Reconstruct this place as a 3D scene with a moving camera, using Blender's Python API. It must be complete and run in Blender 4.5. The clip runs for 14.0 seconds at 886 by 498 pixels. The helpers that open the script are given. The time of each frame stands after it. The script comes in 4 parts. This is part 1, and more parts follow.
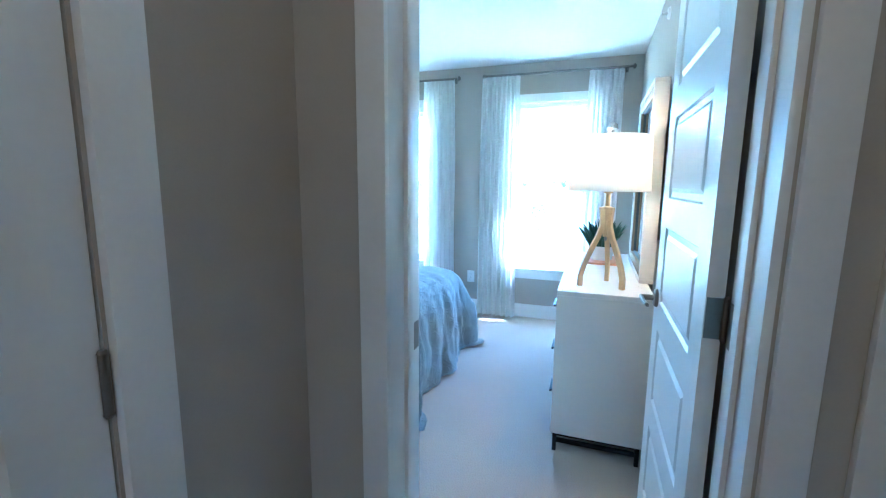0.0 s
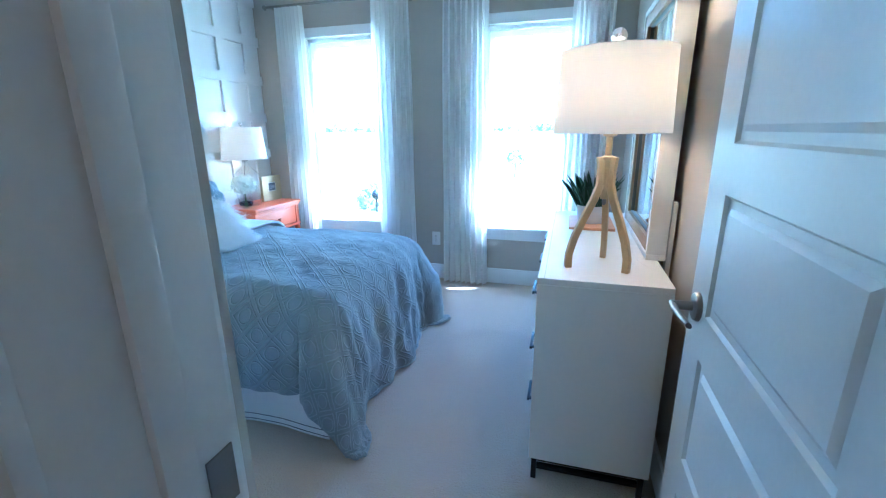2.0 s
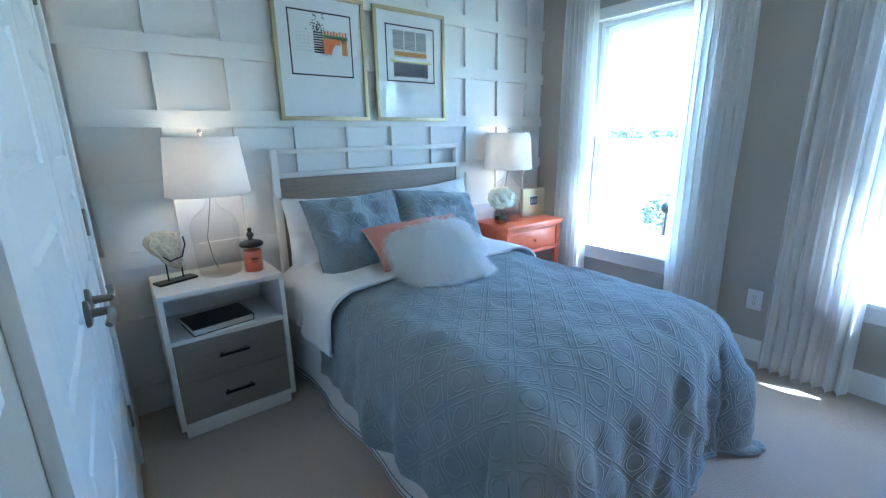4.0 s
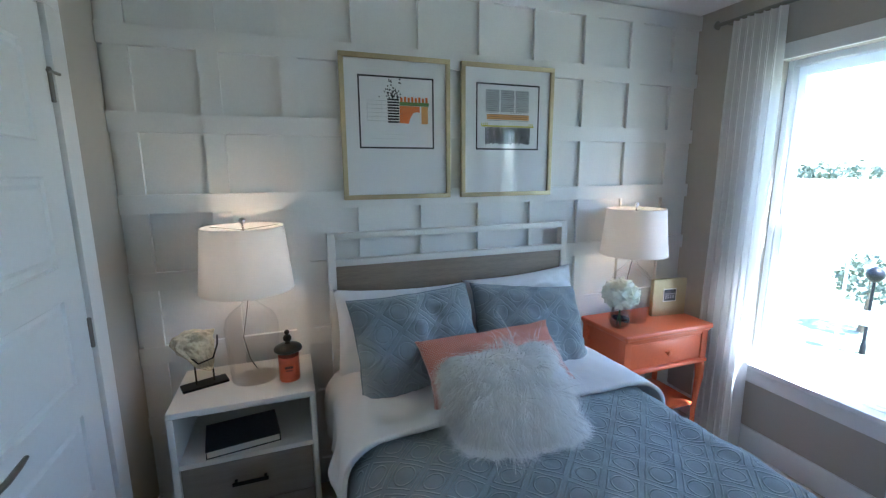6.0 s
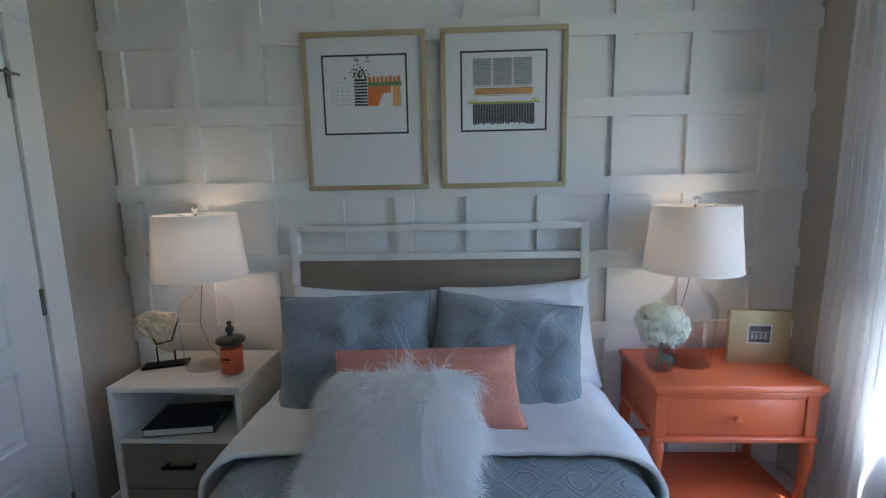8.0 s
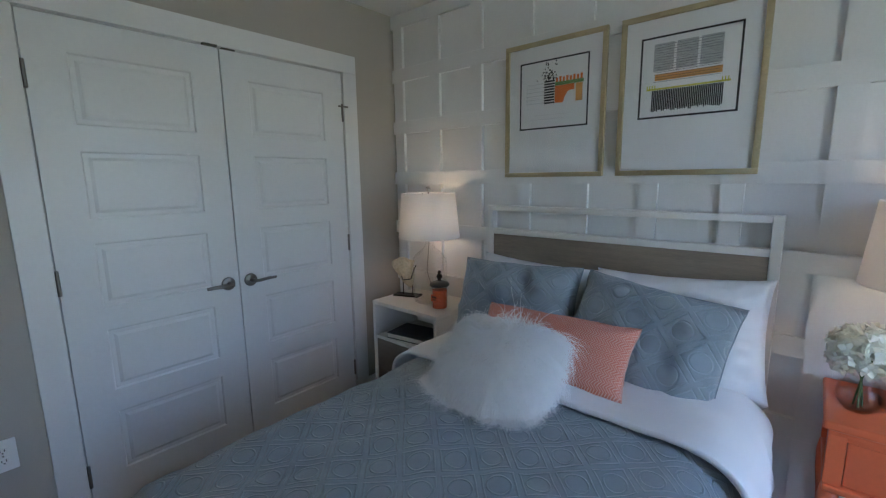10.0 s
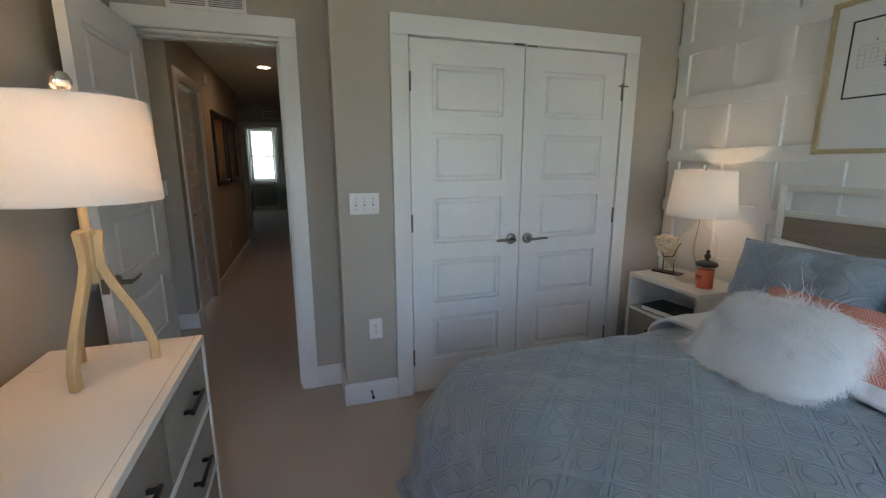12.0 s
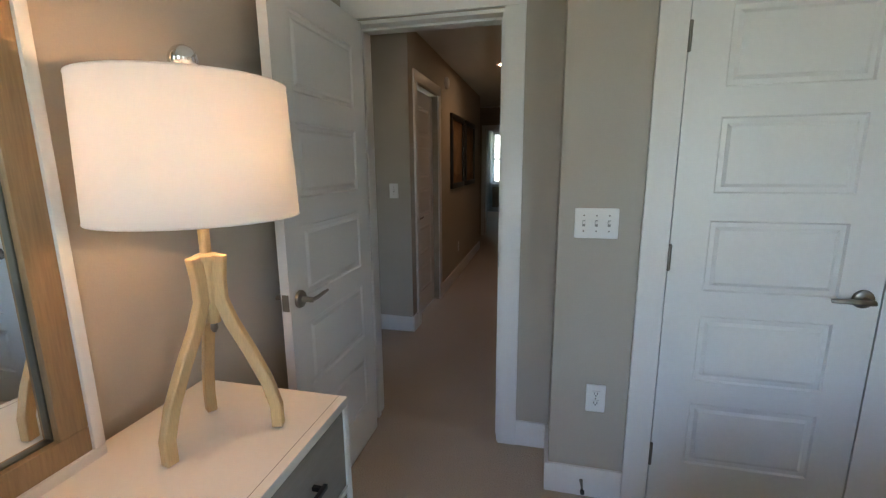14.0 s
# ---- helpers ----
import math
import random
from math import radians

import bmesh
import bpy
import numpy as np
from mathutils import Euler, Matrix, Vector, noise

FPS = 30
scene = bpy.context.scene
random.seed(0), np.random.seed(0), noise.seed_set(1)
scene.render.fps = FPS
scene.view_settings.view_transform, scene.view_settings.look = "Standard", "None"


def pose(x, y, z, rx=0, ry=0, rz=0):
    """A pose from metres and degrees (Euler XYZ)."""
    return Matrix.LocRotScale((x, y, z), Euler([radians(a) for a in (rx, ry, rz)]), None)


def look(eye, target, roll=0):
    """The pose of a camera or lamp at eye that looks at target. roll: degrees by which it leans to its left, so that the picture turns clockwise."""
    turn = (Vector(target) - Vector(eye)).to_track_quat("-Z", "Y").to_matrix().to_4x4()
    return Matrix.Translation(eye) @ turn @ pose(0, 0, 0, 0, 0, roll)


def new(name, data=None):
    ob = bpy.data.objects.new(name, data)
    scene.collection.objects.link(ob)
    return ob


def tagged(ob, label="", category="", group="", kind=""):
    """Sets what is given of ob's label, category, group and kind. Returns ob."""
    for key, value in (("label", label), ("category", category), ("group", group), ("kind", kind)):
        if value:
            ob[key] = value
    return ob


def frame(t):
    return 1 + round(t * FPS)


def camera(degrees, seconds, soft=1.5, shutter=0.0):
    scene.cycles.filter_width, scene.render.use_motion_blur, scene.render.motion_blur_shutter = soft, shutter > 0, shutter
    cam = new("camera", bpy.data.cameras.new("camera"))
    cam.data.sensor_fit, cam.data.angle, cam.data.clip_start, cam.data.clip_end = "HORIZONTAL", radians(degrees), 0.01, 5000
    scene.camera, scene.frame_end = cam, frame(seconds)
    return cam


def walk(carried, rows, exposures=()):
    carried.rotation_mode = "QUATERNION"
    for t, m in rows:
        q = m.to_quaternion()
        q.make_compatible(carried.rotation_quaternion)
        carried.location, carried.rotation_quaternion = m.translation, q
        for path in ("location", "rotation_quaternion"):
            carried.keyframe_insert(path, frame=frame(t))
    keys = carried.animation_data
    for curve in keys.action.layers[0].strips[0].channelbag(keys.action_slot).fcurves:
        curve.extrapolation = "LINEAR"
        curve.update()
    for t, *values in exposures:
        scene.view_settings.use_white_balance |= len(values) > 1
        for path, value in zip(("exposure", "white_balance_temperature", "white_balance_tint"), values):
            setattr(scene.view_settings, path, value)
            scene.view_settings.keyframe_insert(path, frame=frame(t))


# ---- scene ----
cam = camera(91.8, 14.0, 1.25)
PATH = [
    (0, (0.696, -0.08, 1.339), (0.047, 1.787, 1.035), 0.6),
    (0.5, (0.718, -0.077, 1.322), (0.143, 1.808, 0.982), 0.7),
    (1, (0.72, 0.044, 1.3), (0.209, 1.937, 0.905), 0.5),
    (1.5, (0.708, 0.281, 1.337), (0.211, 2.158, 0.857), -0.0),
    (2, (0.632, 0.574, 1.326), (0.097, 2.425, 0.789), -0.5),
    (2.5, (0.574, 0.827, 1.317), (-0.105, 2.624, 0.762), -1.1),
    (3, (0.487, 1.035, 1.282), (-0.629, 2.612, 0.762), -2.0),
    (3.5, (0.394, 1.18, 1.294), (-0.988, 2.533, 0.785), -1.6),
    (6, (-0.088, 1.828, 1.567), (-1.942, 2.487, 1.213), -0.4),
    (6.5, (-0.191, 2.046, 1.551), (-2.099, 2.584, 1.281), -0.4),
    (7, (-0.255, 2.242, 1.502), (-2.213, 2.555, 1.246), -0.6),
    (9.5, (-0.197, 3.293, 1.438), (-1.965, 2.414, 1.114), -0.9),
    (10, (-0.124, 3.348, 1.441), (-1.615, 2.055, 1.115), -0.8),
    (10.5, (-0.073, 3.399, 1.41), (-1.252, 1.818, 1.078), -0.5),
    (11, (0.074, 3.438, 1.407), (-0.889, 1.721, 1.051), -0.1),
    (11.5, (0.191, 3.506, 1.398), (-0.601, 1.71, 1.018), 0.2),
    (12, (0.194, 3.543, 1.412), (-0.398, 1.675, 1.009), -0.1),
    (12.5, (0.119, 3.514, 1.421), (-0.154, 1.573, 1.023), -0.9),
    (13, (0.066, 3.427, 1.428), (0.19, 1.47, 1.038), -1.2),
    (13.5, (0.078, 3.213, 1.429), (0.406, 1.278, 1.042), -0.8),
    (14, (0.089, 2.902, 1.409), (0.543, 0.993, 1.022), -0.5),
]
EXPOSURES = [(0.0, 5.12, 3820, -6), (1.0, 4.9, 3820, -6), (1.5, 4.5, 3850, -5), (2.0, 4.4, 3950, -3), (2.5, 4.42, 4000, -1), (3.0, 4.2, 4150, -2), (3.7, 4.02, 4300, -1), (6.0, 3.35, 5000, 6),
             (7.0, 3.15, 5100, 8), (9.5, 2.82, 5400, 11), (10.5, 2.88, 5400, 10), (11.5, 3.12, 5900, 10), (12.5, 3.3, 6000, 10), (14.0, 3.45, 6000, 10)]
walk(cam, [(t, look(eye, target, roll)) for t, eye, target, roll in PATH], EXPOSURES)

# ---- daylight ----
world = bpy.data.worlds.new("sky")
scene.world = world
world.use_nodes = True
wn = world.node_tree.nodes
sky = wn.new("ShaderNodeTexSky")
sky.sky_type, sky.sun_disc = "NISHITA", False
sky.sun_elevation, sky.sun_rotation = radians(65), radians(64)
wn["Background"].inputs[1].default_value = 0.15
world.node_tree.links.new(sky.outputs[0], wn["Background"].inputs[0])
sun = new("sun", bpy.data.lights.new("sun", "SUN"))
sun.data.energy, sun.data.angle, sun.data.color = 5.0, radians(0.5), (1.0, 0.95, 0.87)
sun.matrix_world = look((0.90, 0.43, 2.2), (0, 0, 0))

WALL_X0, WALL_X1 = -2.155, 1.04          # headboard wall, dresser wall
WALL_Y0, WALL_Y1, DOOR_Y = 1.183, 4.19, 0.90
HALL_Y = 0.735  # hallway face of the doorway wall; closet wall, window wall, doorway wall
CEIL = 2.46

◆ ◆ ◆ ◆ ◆

YOUR GOAL -
Reproduce every line precisely as given, omitting all pictures.

ANSWER TO THIS EXERCISE -
Reconstruct this place as a 3D scene with a moving camera, using Blender's Python API. It must be complete and run in Blender 4.5. The clip runs for 14.0 seconds at 886 by 498 pixels. The helpers that open the script are given. The time of each frame stands after it. The script comes in 4 parts. This is part 1, and more parts follow.
0.0 s
2.0 s
4.0 s
6.0 s
8.0 s
10.0 s
12.0 s
14.0 s
# ---- helpers ----
import math
import random
from math import radians

import bmesh
import bpy
import numpy as np
from mathutils import Euler, Matrix, Vector, noise

FPS = 30
scene = bpy.context.scene
random.seed(0), np.random.seed(0), noise.seed_set(1)
scene.render.fps = FPS
scene.view_settings.view_transform, scene.view_settings.look = "Standard", "None"


def pose(x, y, z, rx=0, ry=0, rz=0):
    """A pose from metres and degrees (Euler XYZ)."""
    return Matrix.LocRotScale((x, y, z), Euler([radians(a) for a in (rx, ry, rz)]), None)


def look(eye, target, roll=0):
    """The pose of a camera or lamp at eye that looks at target. roll: degrees by which it leans to its left, so that the picture turns clockwise."""
    turn = (Vector(target) - Vector(eye)).to_track_quat("-Z", "Y").to_matrix().to_4x4()
    return Matrix.Translation(eye) @ turn @ pose(0, 0, 0, 0, 0, roll)


def new(name, data=None):
    ob = bpy.data.objects.new(name, data)
    scene.collection.objects.link(ob)
    return ob


def tagged(ob, label="", category="", group="", kind=""):
    """Sets what is given of ob's label, category, group and kind. Returns ob."""
    for key, value in (("label", label), ("category", category), ("group", group), ("kind", kind)):
        if value:
            ob[key] = value
    return ob


def frame(t):
    return 1 + round(t * FPS)


def camera(degrees, seconds, soft=1.5, shutter=0.0):
    scene.cycles.filter_width, scene.render.use_motion_blur, scene.render.motion_blur_shutter = soft, shutter > 0, shutter
    cam = new("camera", bpy.data.cameras.new("camera"))
    cam.data.sensor_fit, cam.data.angle, cam.data.clip_start, cam.data.clip_end = "HORIZONTAL", radians(degrees), 0.01, 5000
    scene.camera, scene.frame_end = cam, frame(seconds)
    return cam


def walk(carried, rows, exposures=()):
    carried.rotation_mode = "QUATERNION"
    for t, m in rows:
        q = m.to_quaternion()
        q.make_compatible(carried.rotation_quaternion)
        carried.location, carried.rotation_quaternion = m.translation, q
        for path in ("location", "rotation_quaternion"):
            carried.keyframe_insert(path, frame=frame(t))
    keys = carried.animation_data
    for curve in keys.action.layers[0].strips[0].channelbag(keys.action_slot).fcurves:
        curve.extrapolation = "LINEAR"
        curve.update()
    for t, *values in exposures:
        scene.view_settings.use_white_balance |= len(values) > 1
        for path, value in zip(("exposure", "white_balance_temperature", "white_balance_tint"), values):
            setattr(scene.view_settings, path, value)
            scene.view_settings.keyframe_insert(path, frame=frame(t))


# ---- scene ----
cam = camera(91.8, 14.0, 1.25)
PATH = [
    (0, (0.696, -0.08, 1.339), (0.047, 1.787, 1.035), 0.6),
    (0.5, (0.718, -0.077, 1.322), (0.143, 1.808, 0.982), 0.7),
    (1, (0.72, 0.044, 1.3), (0.209, 1.937, 0.905), 0.5),
    (1.5, (0.708, 0.281, 1.337), (0.211, 2.158, 0.857), -0.0),
    (2, (0.632, 0.574, 1.326), (0.097, 2.425, 0.789), -0.5),
    (2.5, (0.574, 0.827, 1.317), (-0.105, 2.624, 0.762), -1.1),
    (3, (0.487, 1.035, 1.282), (-0.629, 2.612, 0.762), -2.0),
    (3.5, (0.394, 1.18, 1.294), (-0.988, 2.533, 0.785), -1.6),
    (6, (-0.088, 1.828, 1.567), (-1.942, 2.487, 1.213), -0.4),
    (6.5, (-0.191, 2.046, 1.551), (-2.099, 2.584, 1.281), -0.4),
    (7, (-0.255, 2.242, 1.502), (-2.213, 2.555, 1.246), -0.6),
    (9.5, (-0.197, 3.293, 1.438), (-1.965, 2.414, 1.114), -0.9),
    (10, (-0.124, 3.348, 1.441), (-1.615, 2.055, 1.115), -0.8),
    (10.5, (-0.073, 3.399, 1.41), (-1.252, 1.818, 1.078), -0.5),
    (11, (0.074, 3.438, 1.407), (-0.889, 1.721, 1.051), -0.1),
    (11.5, (0.191, 3.506, 1.398), (-0.601, 1.71, 1.018), 0.2),
    (12, (0.194, 3.543, 1.412), (-0.398, 1.675, 1.009), -0.1),
    (12.5, (0.119, 3.514, 1.421), (-0.154, 1.573, 1.023), -0.9),
    (13, (0.066, 3.427, 1.428), (0.19, 1.47, 1.038), -1.2),
    (13.5, (0.078, 3.213, 1.429), (0.406, 1.278, 1.042), -0.8),
    (14, (0.089, 2.902, 1.409), (0.543, 0.993, 1.022), -0.5),
]
EXPOSURES = [(0.0, 5.12, 3820, -6), (1.0, 4.9, 3820, -6), (1.5, 4.5, 3850, -5), (2.0, 4.4, 3950, -3), (2.5, 4.42, 4000, -1), (3.0, 4.2, 4150, -2), (3.7, 4.02, 4300, -1), (6.0, 3.35, 5000, 6),
             (7.0, 3.15, 5100, 8), (9.5, 2.82, 5400, 11), (10.5, 2.88, 5400, 10), (11.5, 3.12, 5900, 10), (12.5, 3.3, 6000, 10), (14.0, 3.45, 6000, 10)]
walk(cam, [(t, look(eye, target, roll)) for t, eye, target, roll in PATH], EXPOSURES)

# ---- daylight ----
world = bpy.data.worlds.new("sky")
scene.world = world
world.use_nodes = True
wn = world.node_tree.nodes
sky = wn.new("ShaderNodeTexSky")
sky.sky_type, sky.sun_disc = "NISHITA", False
sky.sun_elevation, sky.sun_rotation = radians(65), radians(64)
wn["Background"].inputs[1].default_value = 0.15
world.node_tree.links.new(sky.outputs[0], wn["Background"].inputs[0])
sun = new("sun", bpy.data.lights.new("sun", "SUN"))
sun.data.energy, sun.data.angle, sun.data.color = 5.0, radians(0.5), (1.0, 0.95, 0.87)
sun.matrix_world = look((0.90, 0.43, 2.2), (0, 0, 0))

WALL_X0, WALL_X1 = -2.155, 1.04          # headboard wall, dresser wall
WALL_Y0, WALL_Y1, DOOR_Y = 1.183, 4.19, 0.90
HALL_Y = 0.735  # hallway face of the doorway wall; closet wall, window wall, doorway wall
CEIL = 2.46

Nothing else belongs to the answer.